As an optimization, the compiler may choose to avoid writing arguments onto the stack. It does this for up to six arguments, which per calling convention are held in specific registers. call04.s shows this: the C code we compile it from (call04.c) is identical to the code in call03.c.

Functions with more than six arguments

There is a limited number of registers in the x86-64 architecture, and you can write functions in C that take any number of arguments! The calling convention says that the first six arguments max be passed in registers, but that the 7^th and above arguments are always passed in memory on the stack. Specifically, these arguments go into the caller's stack frame, so they are stored above the entry %rsp at the point where the function is called (see call05.{c,s} and call06.{c,s}).

Return Address

As a function executes, it eventually reaches a ret instruction in its assembly. The effect of ret is to return to the caller (a form a control flow, as the next instruction needs to change). But how does the processor know what instruction to execute next, and what to set %rip to?
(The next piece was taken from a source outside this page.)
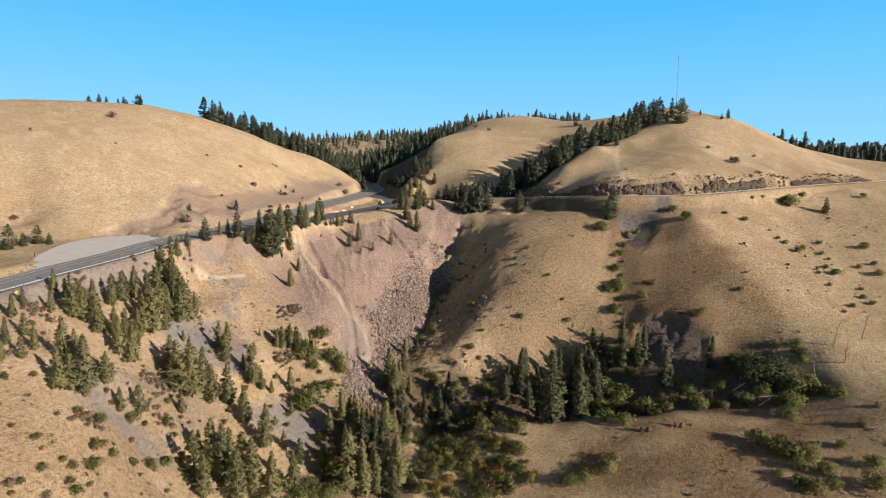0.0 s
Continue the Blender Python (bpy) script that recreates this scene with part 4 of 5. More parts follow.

It turns out that the stack plays a role here, too. In a nutshell, each function call stores the return address as the very first (i.e., rightmost) data in the callee's stack frame. (If the function called takes more than six arguments, the return address is to the left of the 7^th argument in the caller's stack frame.)

The stored return address makes it possible for each function to know exactly where to continue execution once it returns to its caller. (However, storing the return address on the stack also has some dangerous consequences, as we will see shortly.)

We can now define the full function entry and exit sequence. Both the caller and the callee have responsibilities in this sequence.

To prepare for a function call, the caller performs the following tasks:

The caller stores the first six arguments in the corresponding registers.
If the callee takes more than six arguments, or if some of its arguments are large, the caller must store the surplus arguments on its stack frame (in increasing order). The 7^th argument must be stored at (%rsp) (that is, the top of the stack) when the caller executes its callq instruction.
The caller saves any caller-saved registers (see last lecture's list). These are registers whose values the callee might overwrite, but which the caller needs to retain for later use.
The caller executes callq FUNCTION. This has an effect like pushq $NEXT_INSTRUCTION; jmp FUNCTION (or, equivalently, subq $8, %rsp; movq $NEXT_INSTRUCTION, (%rsp); jmp FUNCTION), where NEXT_INSTRUCTION is the address of the instruction immediately following callq.

To return from a function, the callee does the following:

The callee places its return value in %rax.
The callee restores the stack pointer to its value at entry ("entry %rsp"), if necessary.
The callee executes the retq instruction. This has an effect like popq %rip, which removes the return address from the stack and jumps to that address (because the instruction writes it into the special %rip register).
Finally, the caller then cleans up any space it prepared for arguments and restores caller-saved registers if necessary.

Summary

Today, we also understood in more detail how the stack segment of memory is structured and managed, and discussed how it grows and shrinks. We learned about how the compiler manages the stack pointer and how base pointers help it "unwind" the stack for debugging.

The very well-defined memory layout of the stack can become a danger if a program is compromised through a malicious input: by carefully crafting inputs that overwrite part of the stack memory via a buffer overflow, an attacker can change important data and cause a program to execute arbitrary code. We'll see more next time.

In Lab 3, you will craft and execute buffer overflow attacks on a program yourself!